「シン・ゴジラ」は、何もかもリアルだった。

2016年09月07日 00時05分00秒 | 映画・DVD

▲<7月29日から公開中の「シン・ゴジラ」脚本・総監督/庵野秀明>

映画「シン・ゴジラ」を少し遅くなったが観に行った。

封切後入場者数が好調の様子。「日経ビジネスオンライン」では、有識者による「私は、シン・ゴジラをこう見た」特集記事で、専門家(政府官房長官、防衛大臣経験者、元官僚、元自衛隊管理職など)から見ても、良く描けていると感想が出ている(唯一、石破元防衛大臣だけが、リアルではないと意見を述べている。この意見がまた正解なリアルで説得力あり)。

私の感想は、「シン・ゴジラ」は、子供向け作品ではなく庵野総監督は、大人に向けて創った作品だと理解する(大人の鑑賞に堪える全編リアルに徹したレベルの高い作品だ。この点が今までのゴジラ作品と異なる)。

当然、親子で観に行っても楽しめる作品だが、政府の対策チームの会話が子供に、どこまで理解出来るか疑問(数年後、そんな内容の話をしていたんだと後で、理解すればいい)。

良く出来ている点は、以下の通り。
(1)「自衛隊が出動する際は、外国からの武力攻撃のみ」に対して、ゴジラは武器か生物か?を今の日本政府に判断させる状況を超リアルに描いた。
(2)突然に、品川沖から河川を上陸しても、警察や自衛隊は、手が出せない(政府は、一人でも逃げ遅れている人がいたら武器使用しない)
(3)政府内では、大臣は個人の私見を何一つ言えない。

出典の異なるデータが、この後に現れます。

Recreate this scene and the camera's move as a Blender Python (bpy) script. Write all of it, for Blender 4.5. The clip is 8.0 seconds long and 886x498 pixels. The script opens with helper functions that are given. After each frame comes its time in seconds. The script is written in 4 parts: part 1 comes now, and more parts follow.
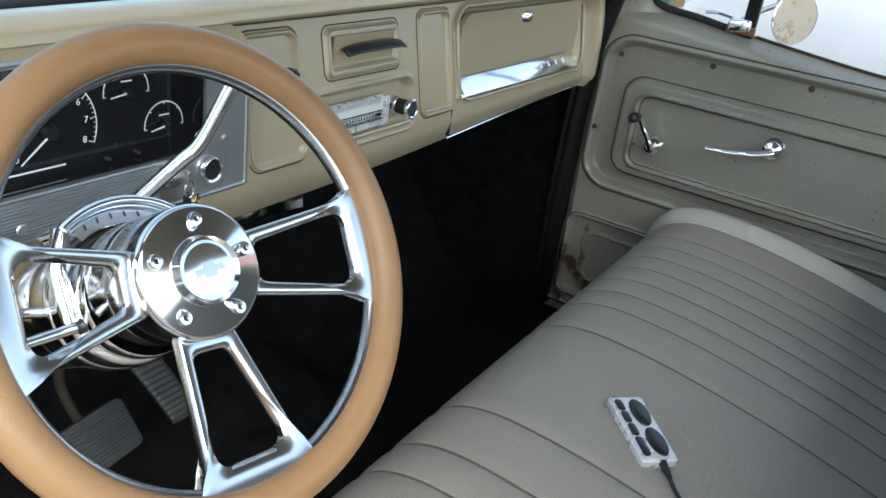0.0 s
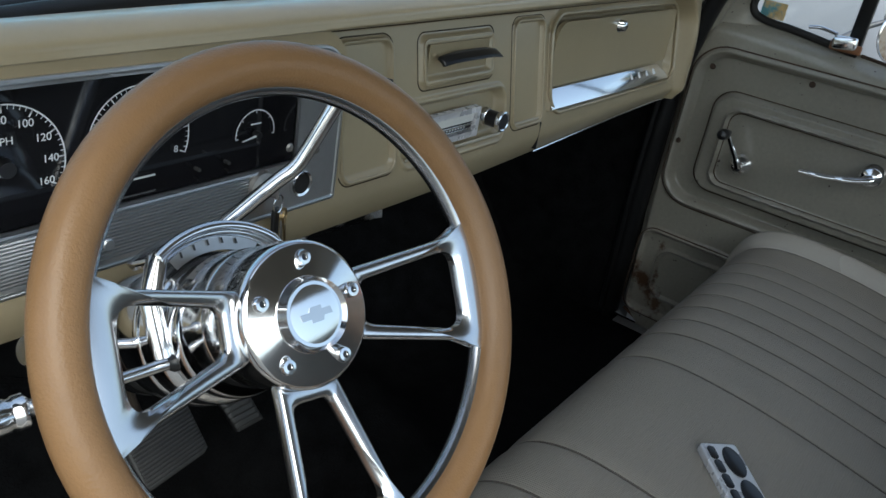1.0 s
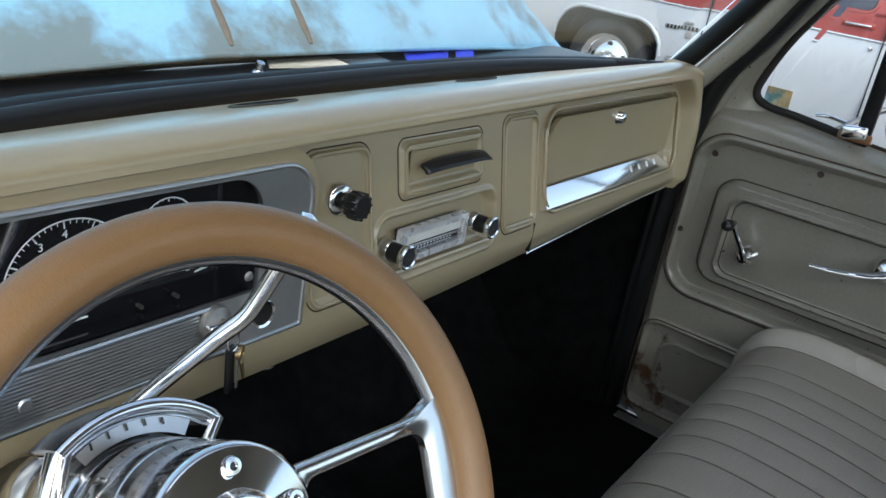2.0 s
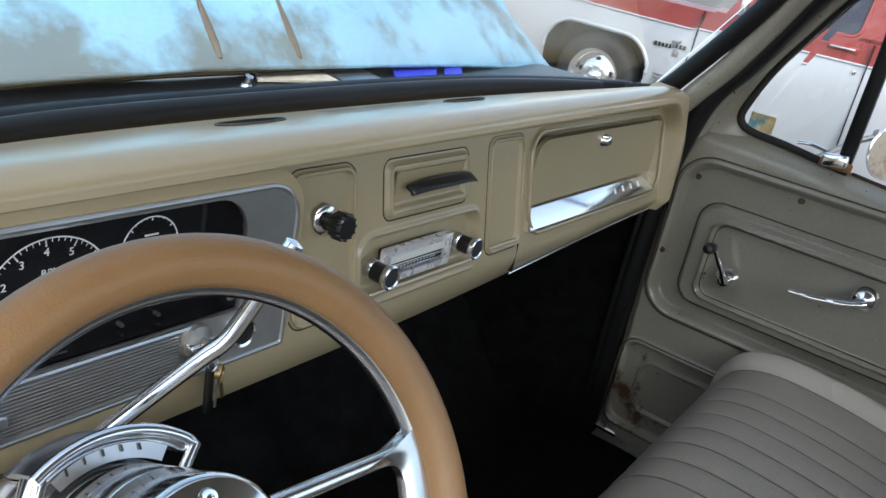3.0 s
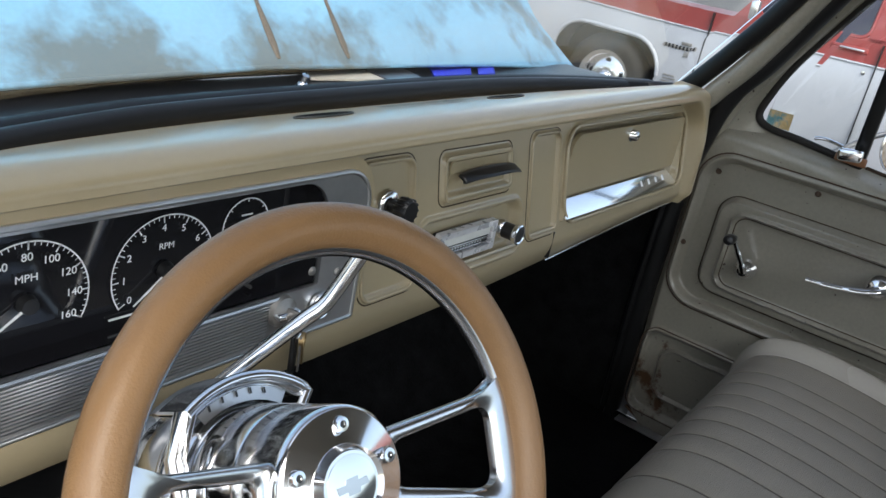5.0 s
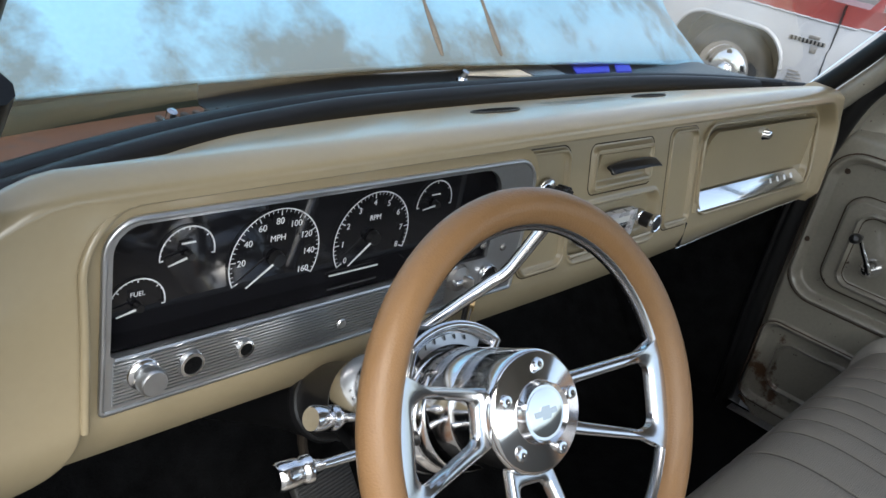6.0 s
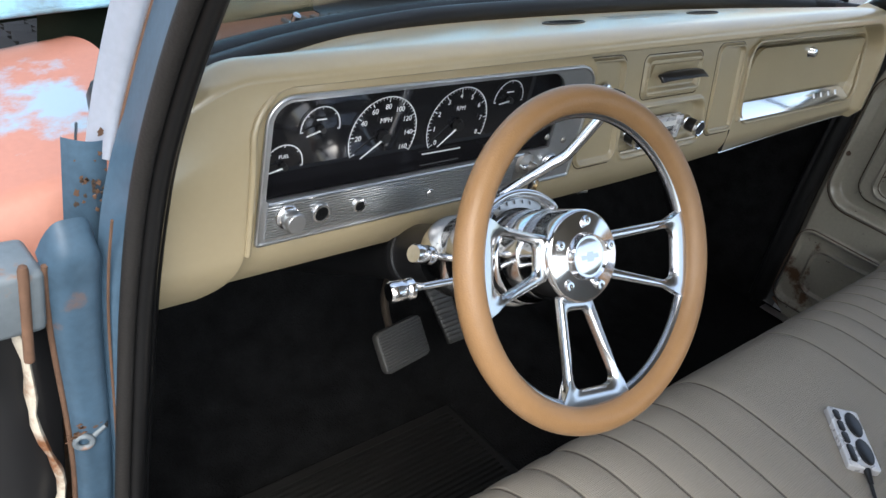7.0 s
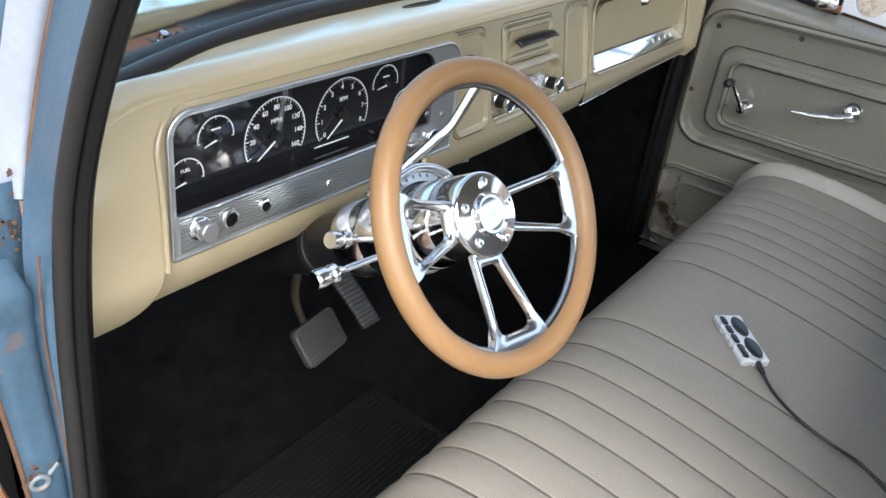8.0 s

現場で情報を収集する若い官僚から上がって来る情報に動かされている(常識・法律・過去の事例・内部のパワーバランスを壊せない)。
(4)ゴジラが、放射能をエネルギーにしているので、殺す方法も首の長い放水車を使う(福島の原子力発電所の対応に極似させて描いた
(5)何よりも、東京の街が壊される様子が凄くリアル。実写とCGの組み合わせが良く出来ているで、品川の下町や武蔵小杉の高層マンション群の中にゴジラが実際にいる風景だけでも見る価値がある。
(6)現実では、ゴジラ(生物)には、攻撃出来ない法律になっているようだが、それがロボットで他国からの操作・攻撃と判明すれば武器とみなされるらしい。その判断は、自衛隊には無く当然首相が行うのが極めて難しい・・・。その時の判断を間違いなく、迅速かつ冷静に出来るか?今回の映画はそれを問うていた。

現状の法律や政府の体制、市民の覚悟など、多くの示唆を与えてくれる深い社会派映画でした。